I spent a lot of time with a young eighteen year old fighter training for his first fight. Like I said, I like to do my research with real people and so I spent a lot of time with him, following him around, watching him train. I asked him, do you know anybody who is suffering from memory loss and concussive-related problems and he said, no, I don’t. So I bumped into his trainer, who’s my age, and I said, so, do you know anybody who’s been suffering from these problems. He said, yeah, me. After this interview is over, I’m not going to remember your name. To me, that in a nutshell is what’s going on in Choke Hold. You have this young man who doesn’t see any of this even though it’s right in front of him.

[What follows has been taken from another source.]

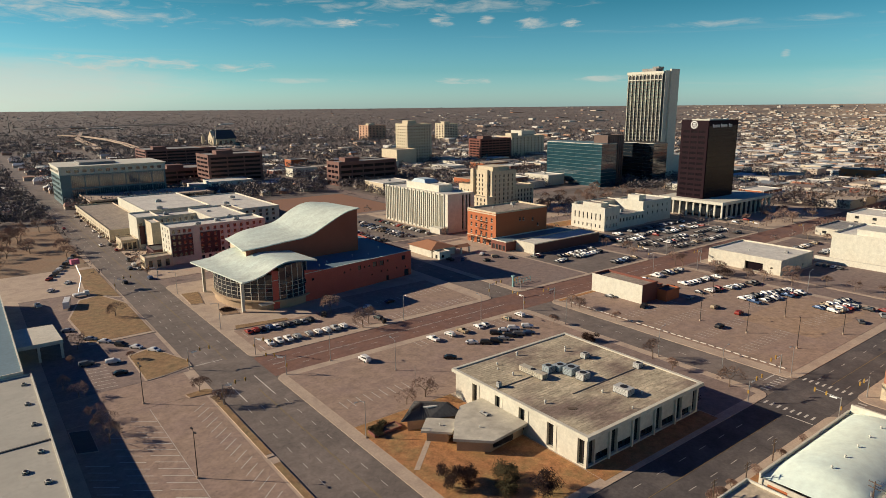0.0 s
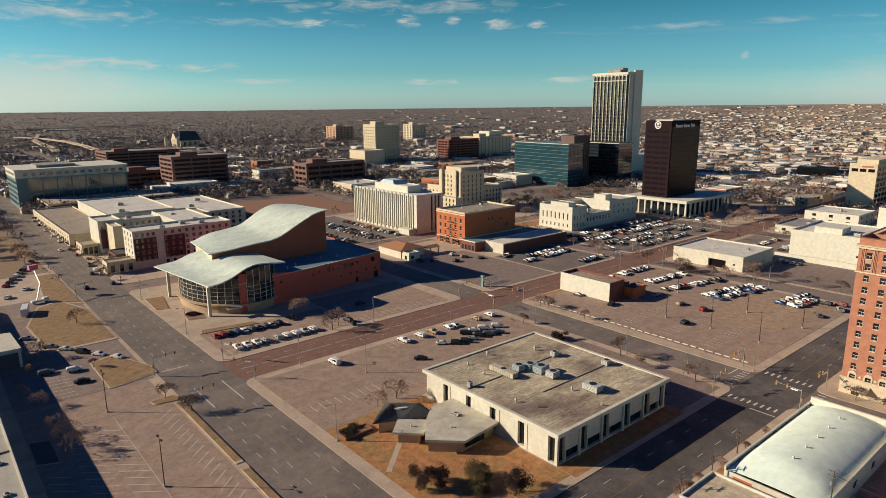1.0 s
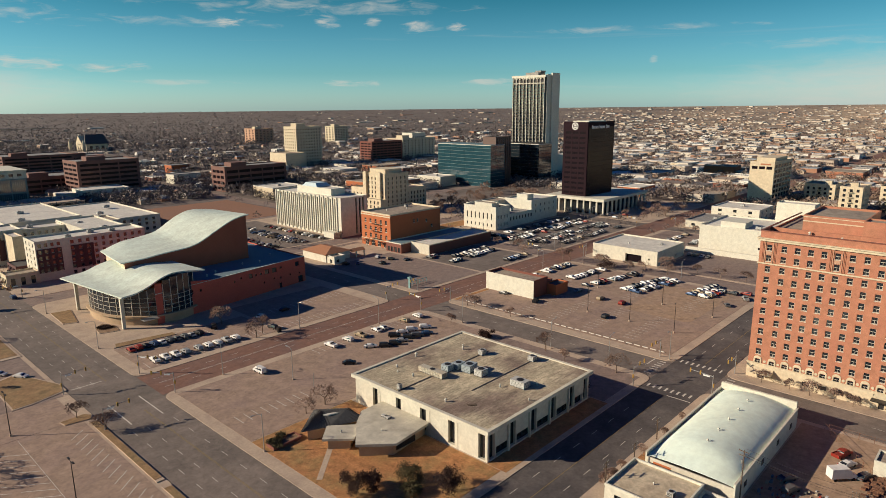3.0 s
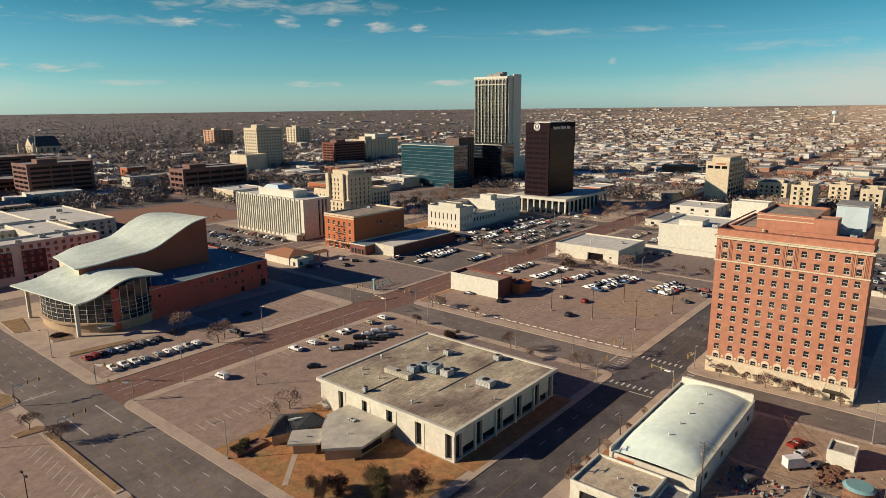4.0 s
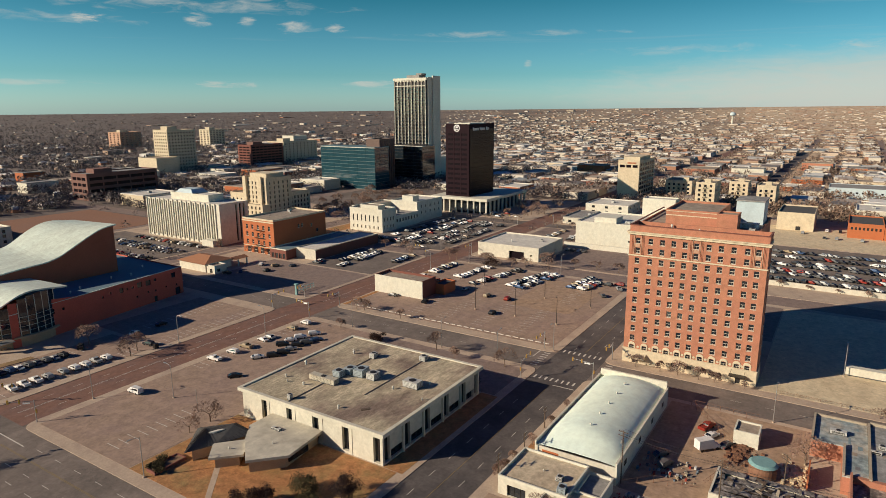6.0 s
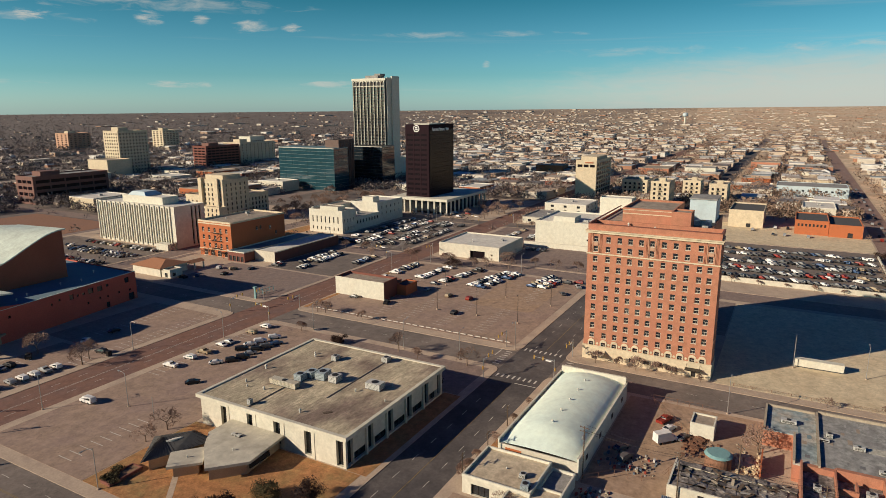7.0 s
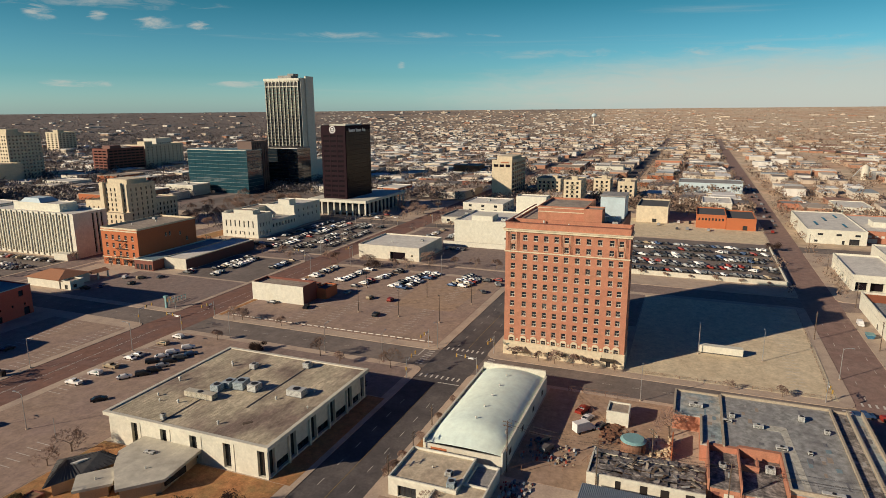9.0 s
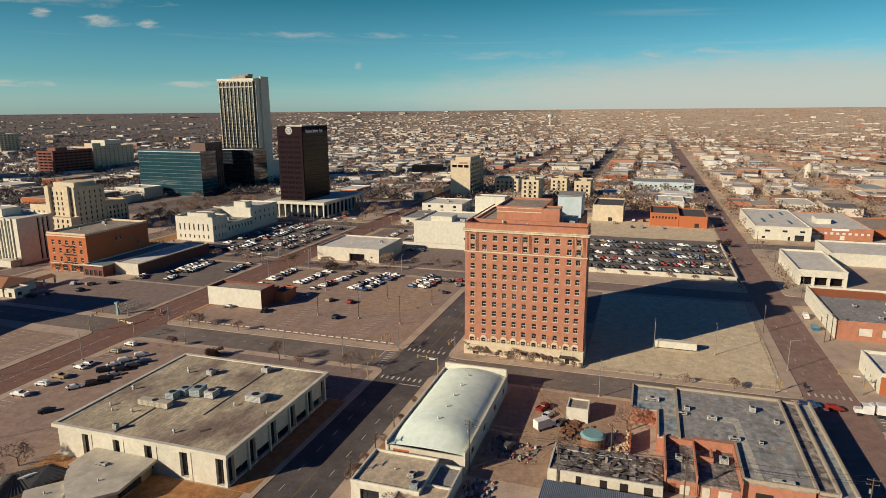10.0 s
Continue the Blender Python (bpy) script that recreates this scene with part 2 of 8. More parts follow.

You’re training with this guy every day and you don’t see the problems that he’s having. It’s like wanting kids not to smoke because it’s not healthy. They know that but they don’t really know it. They just don’t see it. I guess part of what I was trying to do with Choke Hold was put Angel in between these two extremes this young guy who’s got his whole life in front of him and doesn’t see any downside and this older guy who’s right on this cusp where he knows it’s all downhill from here.
AD:
Now just to end he conversation one a lighter note, what do you love about Los Angeles?
CF:
Part of what I love about L.A. is the fact that everybody else hates it. [laughs] I’m contrary like that. There are so many things about L.A. that are hidden. I grew up in New York and in New York, everything is right there. You can walk the same route from your house to the subway station every day and you’ll see something different every day. It’s vibrant and dynamic and in your face. L.A. is very spread out and diffuse so if you don’t know anything about the city, and somebody just drops you in the middle, you’ll miss ninety percent of what’s here. There’s no serendipity out here. You don’t accidentally stumble across something. You have to drive fifteen minutes. You have to know in advance where you’re going. What I love about L.A. is it’s like a thousand cities bolted onto each other and instead of a thousand cities connected, they’re a thousand cities on top of each other. You can be standing on one corner and be in four cities simultaneously because there are these different levels that people see and levels beneath that.
I love the history. I love all the crazy true crime stories and all the wild adventures that have happened over the course of building up this dream factory that we live in. I also love the non-Hollywood aspect of L.A. because people always assume that L.A. is Hollywood. Blondes with fake tits and the beach. There is that. The entertainment industry is like our factory and we live in a factory town so a lot of people who live here work in the factory but there are plenty of people who don’t, whose whole lives never touch the entertainment industry, but they are Angelenos too.
My mother still lives in the same apartment on 45th street and 9th avenue. She’s been there for years and wow when I grew up there Hell’s Kitchen was a little different. Now it’s like Citywalk 2. How scary is that? That bulbous artificial environment for tourists that has taken over so much of Los Angeles has spread like a cancer throughout the country. It’s terrifying. But I refuse to let people hate on LA because yes, we have Rodeo Drive, yes, we have Citywalk, yes, we have Muscle Beach, but if you think that’s all we are, that’s like reading Money Shot as just a novel about a porn star with a gun. You can look at LA on that level, and none of it is a lie, but that’s only one level.